À terme, Maurice peut renforcer les politiques de développement des compétences adaptées à l’évolution du paysage économique, améliorant ainsi la mobilité des revenus tout en compensant les inégalités. En plus de débuter avec des rémunérations supérieures, les travailleurs possédant les qualifications les plus recherchées connaissent des hausses de salaire plus rapides que les autres. Le gouvernement doit commencer par effectuer une évaluation globale des compétences recherchées aujourd’hui et demain par les entreprises, afin d’adapter les cursus scolaires et les programmes de formation continue pour que les travailleurs en poste puissent réagir aux nouvelles attentes du marché du travail.

Le pays doit également poursuivre le déploiement de politiques sociales plus favorables aux femmes, qui facilitent leur participation au marché du travail et réduisent les écarts de salaire. Des systèmes accessibles de prise en charge des enfants et des personnes âgées et des réglementations du temps de travail encourageant la flexibilité pourraient aller dans ce sens. Des campagnes de sensibilisation peuvent aussi faire évoluer les normes empêchant les femmes d’occuper des postes bien rémunérés. Des investissements dans des programmes pour aider les femmes à faire carrière et acquérir des compétences de direction pourraient également les préparer à postuler dans le secteur privé.

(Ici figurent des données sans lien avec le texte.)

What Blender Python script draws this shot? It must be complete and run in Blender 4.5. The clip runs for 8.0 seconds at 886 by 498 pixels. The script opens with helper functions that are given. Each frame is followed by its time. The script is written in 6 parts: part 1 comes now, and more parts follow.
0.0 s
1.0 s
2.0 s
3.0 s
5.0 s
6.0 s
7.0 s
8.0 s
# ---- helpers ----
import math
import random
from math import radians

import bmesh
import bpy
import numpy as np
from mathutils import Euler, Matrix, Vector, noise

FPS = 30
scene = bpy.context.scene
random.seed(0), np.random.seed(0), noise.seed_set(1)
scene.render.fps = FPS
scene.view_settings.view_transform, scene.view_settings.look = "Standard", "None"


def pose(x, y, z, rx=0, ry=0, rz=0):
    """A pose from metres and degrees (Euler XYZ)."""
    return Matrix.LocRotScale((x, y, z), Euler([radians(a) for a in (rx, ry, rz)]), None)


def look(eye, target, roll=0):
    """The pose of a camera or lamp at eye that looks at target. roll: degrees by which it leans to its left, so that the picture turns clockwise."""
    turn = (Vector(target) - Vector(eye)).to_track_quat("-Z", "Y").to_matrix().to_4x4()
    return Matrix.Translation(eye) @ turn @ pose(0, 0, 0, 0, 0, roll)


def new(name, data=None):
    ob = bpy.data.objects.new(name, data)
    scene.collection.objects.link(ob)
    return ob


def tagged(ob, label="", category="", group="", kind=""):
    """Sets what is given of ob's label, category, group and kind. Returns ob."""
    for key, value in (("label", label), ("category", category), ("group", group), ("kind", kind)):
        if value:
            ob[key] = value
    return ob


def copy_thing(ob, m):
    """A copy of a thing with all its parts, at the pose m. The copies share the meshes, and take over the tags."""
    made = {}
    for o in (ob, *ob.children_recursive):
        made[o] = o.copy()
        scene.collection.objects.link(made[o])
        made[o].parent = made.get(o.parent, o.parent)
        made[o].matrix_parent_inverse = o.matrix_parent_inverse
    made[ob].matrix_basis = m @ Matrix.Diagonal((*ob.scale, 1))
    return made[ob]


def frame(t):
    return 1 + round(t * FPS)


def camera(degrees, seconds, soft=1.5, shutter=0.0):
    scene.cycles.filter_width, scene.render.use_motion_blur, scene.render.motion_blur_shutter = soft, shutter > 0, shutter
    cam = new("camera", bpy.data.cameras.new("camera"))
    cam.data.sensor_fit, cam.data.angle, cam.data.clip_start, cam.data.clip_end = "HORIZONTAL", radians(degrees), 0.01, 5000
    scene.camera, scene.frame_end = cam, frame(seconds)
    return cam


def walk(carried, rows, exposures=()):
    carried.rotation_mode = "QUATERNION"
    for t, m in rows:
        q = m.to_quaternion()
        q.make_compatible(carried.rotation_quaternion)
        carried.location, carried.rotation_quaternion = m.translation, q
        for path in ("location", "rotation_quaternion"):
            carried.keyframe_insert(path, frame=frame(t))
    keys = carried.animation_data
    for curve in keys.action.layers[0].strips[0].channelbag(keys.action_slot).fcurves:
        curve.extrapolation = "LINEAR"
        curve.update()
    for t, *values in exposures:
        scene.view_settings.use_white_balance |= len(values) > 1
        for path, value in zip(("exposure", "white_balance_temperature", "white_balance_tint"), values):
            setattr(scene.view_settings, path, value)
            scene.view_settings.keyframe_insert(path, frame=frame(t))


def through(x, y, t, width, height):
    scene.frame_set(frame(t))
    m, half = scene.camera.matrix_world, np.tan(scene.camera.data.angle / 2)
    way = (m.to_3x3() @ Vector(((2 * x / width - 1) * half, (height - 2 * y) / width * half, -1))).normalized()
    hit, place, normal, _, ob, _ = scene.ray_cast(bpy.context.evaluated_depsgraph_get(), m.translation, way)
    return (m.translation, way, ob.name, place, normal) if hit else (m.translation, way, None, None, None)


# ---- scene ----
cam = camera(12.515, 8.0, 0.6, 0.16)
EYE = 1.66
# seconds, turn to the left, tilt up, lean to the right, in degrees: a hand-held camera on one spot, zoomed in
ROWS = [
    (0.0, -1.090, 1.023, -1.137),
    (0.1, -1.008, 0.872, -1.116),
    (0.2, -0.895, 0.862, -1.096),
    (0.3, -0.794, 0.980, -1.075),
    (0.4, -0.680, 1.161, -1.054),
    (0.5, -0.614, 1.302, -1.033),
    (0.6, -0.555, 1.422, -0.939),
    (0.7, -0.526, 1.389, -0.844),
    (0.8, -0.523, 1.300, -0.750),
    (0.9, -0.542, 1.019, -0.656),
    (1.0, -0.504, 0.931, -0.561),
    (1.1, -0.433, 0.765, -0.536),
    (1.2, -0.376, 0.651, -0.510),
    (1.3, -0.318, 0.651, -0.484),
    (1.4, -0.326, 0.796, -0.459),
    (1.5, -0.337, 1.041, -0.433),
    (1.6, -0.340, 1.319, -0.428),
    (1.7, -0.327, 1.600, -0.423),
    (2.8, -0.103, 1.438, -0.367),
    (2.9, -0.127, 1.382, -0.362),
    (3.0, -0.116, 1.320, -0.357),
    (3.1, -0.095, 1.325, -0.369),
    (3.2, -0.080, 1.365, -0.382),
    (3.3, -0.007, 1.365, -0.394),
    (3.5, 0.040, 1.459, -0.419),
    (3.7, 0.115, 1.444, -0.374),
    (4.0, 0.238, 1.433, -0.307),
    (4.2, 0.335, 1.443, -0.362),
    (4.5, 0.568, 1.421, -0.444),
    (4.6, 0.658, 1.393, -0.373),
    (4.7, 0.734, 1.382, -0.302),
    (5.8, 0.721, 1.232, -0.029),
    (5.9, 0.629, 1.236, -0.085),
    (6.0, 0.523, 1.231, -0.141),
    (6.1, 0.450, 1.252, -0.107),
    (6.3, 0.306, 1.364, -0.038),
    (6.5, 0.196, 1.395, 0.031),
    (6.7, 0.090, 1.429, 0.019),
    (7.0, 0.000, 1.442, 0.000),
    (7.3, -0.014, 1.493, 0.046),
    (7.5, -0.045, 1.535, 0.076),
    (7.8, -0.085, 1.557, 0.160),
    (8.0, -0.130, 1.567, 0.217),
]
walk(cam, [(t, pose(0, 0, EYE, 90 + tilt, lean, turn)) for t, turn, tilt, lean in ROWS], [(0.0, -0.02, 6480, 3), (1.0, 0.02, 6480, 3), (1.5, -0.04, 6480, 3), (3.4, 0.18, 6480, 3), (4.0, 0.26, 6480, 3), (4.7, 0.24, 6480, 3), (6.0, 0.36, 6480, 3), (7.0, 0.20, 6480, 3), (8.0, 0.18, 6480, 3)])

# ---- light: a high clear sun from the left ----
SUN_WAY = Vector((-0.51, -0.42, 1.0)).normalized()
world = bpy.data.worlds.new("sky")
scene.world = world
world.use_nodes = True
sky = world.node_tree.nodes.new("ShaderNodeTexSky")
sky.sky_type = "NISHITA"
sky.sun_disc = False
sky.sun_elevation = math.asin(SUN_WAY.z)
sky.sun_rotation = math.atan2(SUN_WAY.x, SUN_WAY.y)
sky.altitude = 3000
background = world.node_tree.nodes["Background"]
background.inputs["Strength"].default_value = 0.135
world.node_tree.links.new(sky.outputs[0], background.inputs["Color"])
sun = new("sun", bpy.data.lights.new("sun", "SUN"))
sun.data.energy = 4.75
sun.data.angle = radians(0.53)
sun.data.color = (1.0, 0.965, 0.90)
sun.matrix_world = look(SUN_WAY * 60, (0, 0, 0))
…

Face au chômage des jeunes, Maurice peut actionner deux leviers afin, d’une part d’améliorer les liens entre systèmes d’éducation et de formation et marché du travail, de sorte que chacun puisse acquérir les compétences nécessaires pour les emplois d’aujourd’hui et de demain ; et, d’autre part, de réunir les différents programmes d’emploi et les associer plus étroitement aux politiques d’éducation comme aux attentes des employeurs, ce qui permettra d’avoir une stratégie globale intégrant formation continue, formations traditionnelles de courte durée, apprentissage tout au long de la vie et services de placement et d’orientation.